CREATE TABLE [images] ( [browseAvailable] BOOLEAN NULL, [browseURL] VARCHAR(500) NULL, [sceneID] VARCHAR(100) NULL, [sensor] VARCHAR(20) NULL, [acquisitionDate] DATE NULL, [path] INTEGER NULL, [row] INTEGER NULL, [cloudCoverFull] FLOAT NULL, [dayOrNight] VARCHAR(10) NULL, [sceneStartTime] VARCHAR(30) NULL );
Just type this into the SQLite console and the table will be created. We now need to import the CSV file, and first we have to define what is used as the separator in the file. Obviously, for a CSV file, this is a comma, so we type:
And then to actually import the CSV file we simply type:
.import LANDSAT_ETM_Subset.csv images
That is, .import followed by the name of the CSV file and the name of the table to import into. Once this is finished – it may take a while – you can check that it imported all of the rows of the CSV file by running the following query to get the number of rows in the table:
SELECT COUNT() from images;
and you can compare that to the output of
wc -l LANDSAT_ETM_Subset.csv
which will count the lines in the original file.

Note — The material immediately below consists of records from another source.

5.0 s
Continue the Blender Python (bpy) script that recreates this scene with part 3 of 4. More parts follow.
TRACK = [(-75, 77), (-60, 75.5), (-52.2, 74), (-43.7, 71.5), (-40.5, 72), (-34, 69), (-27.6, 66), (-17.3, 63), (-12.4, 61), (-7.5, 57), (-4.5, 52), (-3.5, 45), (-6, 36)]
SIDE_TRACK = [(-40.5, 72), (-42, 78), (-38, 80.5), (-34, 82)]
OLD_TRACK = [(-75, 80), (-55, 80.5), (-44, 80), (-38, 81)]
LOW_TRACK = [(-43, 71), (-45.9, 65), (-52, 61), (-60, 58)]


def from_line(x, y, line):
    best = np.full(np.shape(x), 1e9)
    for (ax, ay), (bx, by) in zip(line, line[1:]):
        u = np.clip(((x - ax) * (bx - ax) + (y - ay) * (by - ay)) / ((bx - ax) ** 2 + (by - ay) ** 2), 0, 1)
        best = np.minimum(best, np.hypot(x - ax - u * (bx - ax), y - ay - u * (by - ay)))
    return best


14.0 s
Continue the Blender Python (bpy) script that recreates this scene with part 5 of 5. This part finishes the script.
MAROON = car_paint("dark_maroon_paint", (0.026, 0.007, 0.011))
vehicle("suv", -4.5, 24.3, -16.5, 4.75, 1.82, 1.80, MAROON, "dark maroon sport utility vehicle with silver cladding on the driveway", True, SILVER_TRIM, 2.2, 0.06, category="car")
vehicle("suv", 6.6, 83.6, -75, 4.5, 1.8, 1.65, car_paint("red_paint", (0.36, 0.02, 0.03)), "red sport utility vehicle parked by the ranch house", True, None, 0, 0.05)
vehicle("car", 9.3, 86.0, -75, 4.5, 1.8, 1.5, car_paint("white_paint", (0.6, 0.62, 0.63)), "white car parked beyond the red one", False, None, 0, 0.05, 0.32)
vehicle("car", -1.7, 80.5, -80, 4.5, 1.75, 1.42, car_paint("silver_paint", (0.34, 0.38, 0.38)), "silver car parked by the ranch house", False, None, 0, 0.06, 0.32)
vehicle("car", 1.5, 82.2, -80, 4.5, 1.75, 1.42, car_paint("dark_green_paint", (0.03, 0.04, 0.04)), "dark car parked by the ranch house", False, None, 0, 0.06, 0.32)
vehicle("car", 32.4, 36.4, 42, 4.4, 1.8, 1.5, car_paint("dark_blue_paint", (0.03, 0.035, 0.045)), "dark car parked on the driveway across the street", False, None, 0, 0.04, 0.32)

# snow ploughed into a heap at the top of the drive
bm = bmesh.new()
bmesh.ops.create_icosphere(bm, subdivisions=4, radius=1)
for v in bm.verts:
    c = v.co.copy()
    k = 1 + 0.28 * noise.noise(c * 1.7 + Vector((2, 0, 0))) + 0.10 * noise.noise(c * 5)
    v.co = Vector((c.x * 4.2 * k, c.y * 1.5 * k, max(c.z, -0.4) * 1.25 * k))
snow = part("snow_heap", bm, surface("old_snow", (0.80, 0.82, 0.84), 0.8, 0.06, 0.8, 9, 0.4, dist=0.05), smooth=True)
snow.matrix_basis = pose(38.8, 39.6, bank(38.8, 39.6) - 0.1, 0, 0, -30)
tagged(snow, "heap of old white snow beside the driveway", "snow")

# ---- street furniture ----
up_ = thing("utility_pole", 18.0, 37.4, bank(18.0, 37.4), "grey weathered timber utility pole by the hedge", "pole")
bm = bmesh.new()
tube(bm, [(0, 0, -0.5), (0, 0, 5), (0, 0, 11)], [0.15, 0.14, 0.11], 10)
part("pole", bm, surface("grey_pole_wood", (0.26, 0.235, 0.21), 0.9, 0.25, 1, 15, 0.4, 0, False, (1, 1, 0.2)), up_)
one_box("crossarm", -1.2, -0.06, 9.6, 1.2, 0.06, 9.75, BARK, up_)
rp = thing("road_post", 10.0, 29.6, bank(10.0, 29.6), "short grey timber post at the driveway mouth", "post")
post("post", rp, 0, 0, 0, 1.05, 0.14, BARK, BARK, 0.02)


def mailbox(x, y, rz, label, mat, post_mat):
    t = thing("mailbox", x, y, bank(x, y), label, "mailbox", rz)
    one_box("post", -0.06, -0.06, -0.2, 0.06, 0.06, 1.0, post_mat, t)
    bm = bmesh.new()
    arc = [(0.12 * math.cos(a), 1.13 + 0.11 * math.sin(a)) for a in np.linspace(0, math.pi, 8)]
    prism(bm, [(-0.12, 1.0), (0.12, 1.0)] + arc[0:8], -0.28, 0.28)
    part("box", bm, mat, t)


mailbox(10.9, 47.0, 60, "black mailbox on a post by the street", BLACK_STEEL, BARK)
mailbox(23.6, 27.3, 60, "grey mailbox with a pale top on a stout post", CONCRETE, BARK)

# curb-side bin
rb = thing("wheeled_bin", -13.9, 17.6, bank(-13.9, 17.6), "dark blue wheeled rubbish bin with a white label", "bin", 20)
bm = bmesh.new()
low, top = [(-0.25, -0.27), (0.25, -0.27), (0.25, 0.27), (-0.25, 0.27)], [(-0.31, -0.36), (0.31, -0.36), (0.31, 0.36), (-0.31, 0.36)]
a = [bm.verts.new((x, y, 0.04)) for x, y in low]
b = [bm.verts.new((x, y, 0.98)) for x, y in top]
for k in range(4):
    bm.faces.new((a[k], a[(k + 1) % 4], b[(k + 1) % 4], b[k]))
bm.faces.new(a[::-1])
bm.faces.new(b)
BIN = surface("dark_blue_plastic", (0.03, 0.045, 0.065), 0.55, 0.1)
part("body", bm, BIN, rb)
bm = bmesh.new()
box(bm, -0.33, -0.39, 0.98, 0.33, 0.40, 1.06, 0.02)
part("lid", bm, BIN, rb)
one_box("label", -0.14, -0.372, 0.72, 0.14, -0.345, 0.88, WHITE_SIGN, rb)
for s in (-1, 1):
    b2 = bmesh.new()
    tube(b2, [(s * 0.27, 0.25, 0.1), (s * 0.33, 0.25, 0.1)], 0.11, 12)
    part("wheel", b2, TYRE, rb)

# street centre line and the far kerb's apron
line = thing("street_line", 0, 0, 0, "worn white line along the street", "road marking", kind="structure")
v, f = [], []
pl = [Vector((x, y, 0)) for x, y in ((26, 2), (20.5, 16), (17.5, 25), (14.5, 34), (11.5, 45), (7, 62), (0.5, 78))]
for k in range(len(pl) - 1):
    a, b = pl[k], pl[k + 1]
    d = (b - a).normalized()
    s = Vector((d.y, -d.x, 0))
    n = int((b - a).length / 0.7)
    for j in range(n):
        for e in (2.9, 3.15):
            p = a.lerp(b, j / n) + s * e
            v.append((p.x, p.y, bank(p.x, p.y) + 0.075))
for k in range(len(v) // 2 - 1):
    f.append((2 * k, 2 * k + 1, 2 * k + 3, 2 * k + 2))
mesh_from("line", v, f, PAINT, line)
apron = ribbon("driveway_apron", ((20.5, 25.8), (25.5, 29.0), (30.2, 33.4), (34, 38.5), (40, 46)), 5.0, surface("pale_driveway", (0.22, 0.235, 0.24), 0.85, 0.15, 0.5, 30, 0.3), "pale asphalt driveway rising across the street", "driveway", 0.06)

Your data is now in the database and you’re almost done – there’s just one more thing to do. This involves changing how the dates and times are represented in the database, so you can query them easily. Still in the SQLite console, run:
UPDATE images SET startTime=time(substr(images.sceneStartTime,10, length(images.sceneStartTime)));
And then…you’re all done! You can now select images using queries like:
SELECT * FROM images WHERE path=202 AND row=24 AND acquisitionDate > date("2002-03-17","-1 months") AND acquisitionDate < date("2002-03-17","+1 months")
Once you’ve got the results from a query you’re interested in, you can simply create a text file with the sceneIDs for those images and use the Landsat Bulk Download Tool to download the images.